El Niño, characterized by significant warming of the Pacific Ocean surface temperatures, is expected to influence Colombia starting early December, with implications that span across daily life and critical sectors like agriculture. The IDEAM’s announcement follows the monitoring of Pacific Ocean temperatures, which have exhibited a consistent rise beyond the 0.5°C threshold for five consecutive quarters. Susana Muhamad, Colombia’s Minister of Environment, underscores the gravity of the situation, urging preparedness and proactive measures to mitigate the forthcoming challenges.

Despite the current rainy season attributed to tropical cyclones in the Caribbean and Andean regions, the IDEAM’s Ghisliane Echeverry cautions that the intensity of precipitation falls below historical averages, with an upward trend in temperatures. The dry season induced by El Niño could extend into 2024, potentially diminishing water levels in hydroelectric reservoirs and straining the nation’s electrical grid, which may lead to blackouts or energy rationing.

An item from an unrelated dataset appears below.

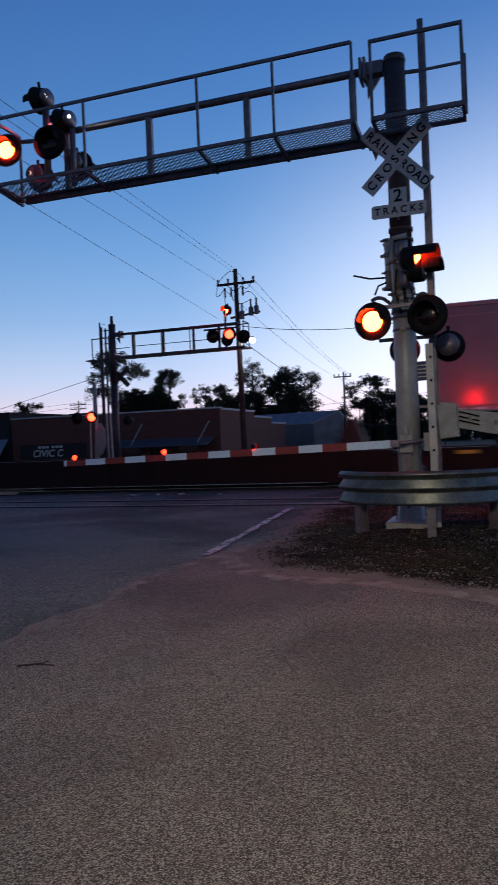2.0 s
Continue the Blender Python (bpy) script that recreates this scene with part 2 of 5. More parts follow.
M_WELL = mat("rust_brown_well_car", (0.20, 0.10, 0.045), 0.65, vary=0.4, scale=1.5, fine=16, bump=0.15, dirt=(0.08, 0.04, 0.025))
M_FLAT = mat("dark_brown_flat_car", (0.018, 0.012, 0.011), 0.7, vary=0.4, scale=1.5, fine=16, bump=0.15)
M_YELLOW = mat("yellow_marker", (0.62, 0.47, 0.04), 0.45, vary=0.2, bump=0.02)
M_LOGOBROWN = mat("brown_emblem", (0.05, 0.028, 0.018), 0.5, vary=0.2, bump=0.0)
M_LOGOTAN = mat("tan_emblem", (0.44, 0.33, 0.19), 0.5, vary=0.2, bump=0.0)
M_LOGOGREY = mat("pale_emblem", (0.26, 0.25, 0.26), 0.5, vary=0.2, bump=0.0)
M_LOGODARK = mat("dark_blue_emblem", (0.03, 0.03, 0.07), 0.5, vary=0.2, bump=0.0)
M_TYRE = mat("tyre_rubber", (0.02, 0.02, 0.021), 0.85, vary=0.3, bump=0.1)
M_WOOD = mat("weathered_pole_wood", (0.075, 0.055, 0.045), 0.9, vary=0.4, scale=3, fine=30, bump=0.3)
M_WIRE = mat("dark_cable", (0.02, 0.02, 0.022), 0.6, bump=0.0)
M_BARK = mat("pine_bark", (0.06, 0.042, 0.033), 0.95, vary=0.4, scale=4, fine=20, bump=0.5)
M_GRASS = mat("coarse_verge_grass", (0.050, 0.056, 0.022), 0.8, vary=0.5, scale=3, fine=14, bump=0.0)
M_STRAW = mat("dry_grass_litter", (0.34, 0.29, 0.20), 0.85, vary=0.5, scale=5, fine=30, bump=0.0)
M_PALESHEET = mat("pale_sheet_wall", (0.36, 0.34, 0.35), 0.5, vary=0.2, scale=1, fine=10, bump=0.1, dirt=(0.22, 0.20, 0.20))
M_LEAF = mat("pine_needles", (0.055, 0.060, 0.040), 0.8, vary=0.4, scale=2, fine=8, bump=0.0)
M_COPING = mat("pale_coping", (0.55, 0.54, 0.55), 0.7, vary=0.2, bump=0.1)
M_SHEDWALL = mat("grey_sheet_wall", (0.15, 0.14, 0.16), 0.55, vary=0.2, scale=1, fine=10, bump=0.1)
M_AWNING = mat("dull_awning_sheet", (0.11, 0.115, 0.15), 0.5, 0.1, vary=0.2, scale=1, fine=10, bump=0.08)
M_BLUEROOF = mat("blue_metal_roof", (0.25, 0.28, 0.36), 0.4, 0.2, vary=0.2, scale=1, fine=10, bump=0.08)
M_DARKWALL = mat("dark_stucco", (0.035, 0.027, 0.027), 0.85, vary=0.3, scale=1, fine=14, bump=0.2)
M_CERAMIC = mat("grey_insulator", (0.16, 0.15, 0.16), 0.3, vary=0.1, bump=0.0)
M_GLASS = mat("dark_window_glass", (0.02, 0.025, 0.03), 0.08, vary=0.1, bump=0.0)


for dull, level in ((M_DULLRED, 0.3), (M_BLACK, 0.25), (M_DARKBOX, 0.3), (M_NAVYBOX, 0.3), (M_FLAT, 0.2), (M_LETTER, 0.08), (M_VERGE, 0.05), (M_STONE2, 0.1), (M_GRASS, 0.1), (M_STRAW, 0.1), (M_LEAF, 0.1), (M_APRON, 0.3), (M_DIRT, 0.15)):
    dull.node_tree.nodes["Principled BSDF"].inputs["Specular IOR Level"].default_value = level


def brick_material():
    m = bpy.data.materials.new("red_brick")
    m.use_nodes = True
    nt = m.node_tree
    n, l = nt.nodes.new, nt.links.new
    b = nt.nodes["Principled BSDF"]
    co, mp = n("ShaderNodeTexCoord"), n("ShaderNodeMapping")
    mp.inputs["Rotation"].default_value = (radians(90), 0, 0)
    sep, comb, add = n("ShaderNodeSeparateXYZ"), n("ShaderNodeCombineXYZ"), n("ShaderNodeMath")
    l(co.outputs["Object"], sep.inputs[0])
    l(sep.outputs["X"], add.inputs[0])
    l(sep.outputs["Y"], add.inputs[1])
    l(add.outputs[0], comb.inputs[0])
    l(sep.outputs["Z"], comb.inputs[1])
    br = n("ShaderNodeTexBrick")
    br.inputs["Scale"].default_value = 1.0
    br.inputs["Brick Width"].default_value, br.inputs["Row Height"].default_value = 0.22, 0.075
    br.inputs["Mortar Size"].default_value = 0.01
    br.inputs["Color1"].default_value, br.inputs["Color2"].default_value = (0.19, 0.040, 0.026, 1), (0.13, 0.028, 0.020, 1)
    br.inputs["Mortar"].default_value = (0.09, 0.07, 0.065, 1)
    l(comb.outputs[0], br.inputs["Vector"])
    l(br.outputs[0], b.inputs["Base Color"])
    b.inputs["Roughness"].default_value = 0.9
    return m


M_BRICK = brick_material()


# ---- mesh helpers ----
def box(bm, x0, x1, y0, y1, z0, z1, m=0):
    vs = [bm.verts.new((x, y, z)) for z in (z0, z1) for x, y in ((x0, y0), (x1, y0), (x1, y1), (x0, y1))]
    for q in ((3, 2, 1, 0), (4, 5, 6, 7), (0, 1, 5, 4), (1, 2, 6, 5), (2, 3, 7, 6), (3, 0, 4, 7)):
        bm.faces.new([vs[i] for i in q]).material_index = m


def frame_of(d):
    d = d.normalized()
    a = Vector((0, 0, 1)) if abs(d.z) < 0.9 else Vector((1, 0, 0))
    u = d.cross(a).normalized()
    return u, d.cross(u).normalized()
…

Coffee and Crops: The Agricultural Repercussions

The El Niño phenomenon is not a stranger to Colombia’s coffee industry either. Research by Sucafina, a global coffee company, indicates that El Niño can significantly impact the quantity of rain and sunshine in coffee-growing areas, thus affecting harvest sizes. The most critical period for coffee quality is projected to be the first quarter of the second year of El Niño, due to lower precipitation and higher temperatures. The phenomenon’s impact on coffee production is complex, with potential increases or decreases in yield depending on the event’s magnitude and timing.

Moreover, the quality of coffee is at risk, with an expected rise in the proportion of low-grade beans and an explosion of coffee borers, pests that thrive in the dry conditions El Niño brings. The current global shift from La Niña to El Niño conditions has been rapid, and while the current state is neutral, forecasts suggest a progression towards a moderate or even strong El Niño event in the latter half of the year.

The broader implications of El Niño in Latin America, as detailed by GRID-Arendal, a center collaborating with the United Nations Environment Programme, reveal that the phenomenon leads to excessive rainfall along the Caribbean coasts and drought in the Andean zones, affecting water availability and local biodiversity. In Colombia, reduced precipitation is anticipated, leading to drought conditions in various regions.

Earthzine, an initiative to promote Earth science literacy, highlights the social and economic effects of El Niño in Colombia, emphasizing the severe consequences of past events on water supply, agriculture, energy, sanitation, and forest fires. The Colombian government has implemented measures to limit water and energy usage during El Niño episodes, but the challenges are extensive, necessitating a broader and more effective response.

Colombia’s Countermeasures and Global Implications

In response to the looming threat, Colombia has not stood idly by. The government’s preventive measures have evolved with each El Niño occurrence, focusing on water conservation, energy regulation, and emergency preparedness. Local committees are at the forefront, implementing irrigation systems and training communities to respond to emergencies. These actions, while commendable, are merely a starting point in addressing the multifaceted challenges posed by El Niño.

The role of technology, particularly satellite imagery, has become increasingly vital in monitoring and predicting the effects of El Niño. These advanced tools offer the potential for early warning systems, allowing for preemptive action to protect infrastructure, manage resources, and safeguard vulnerable populations. The integration of satellite data into national planning underscores a shift towards a more informed and responsive approach to environmental management.

Colombia’s response to this climatic challenge will not only shape its own future but also offer valuable lessons on sustainability and crisis management in an era of unpredictable weather patterns.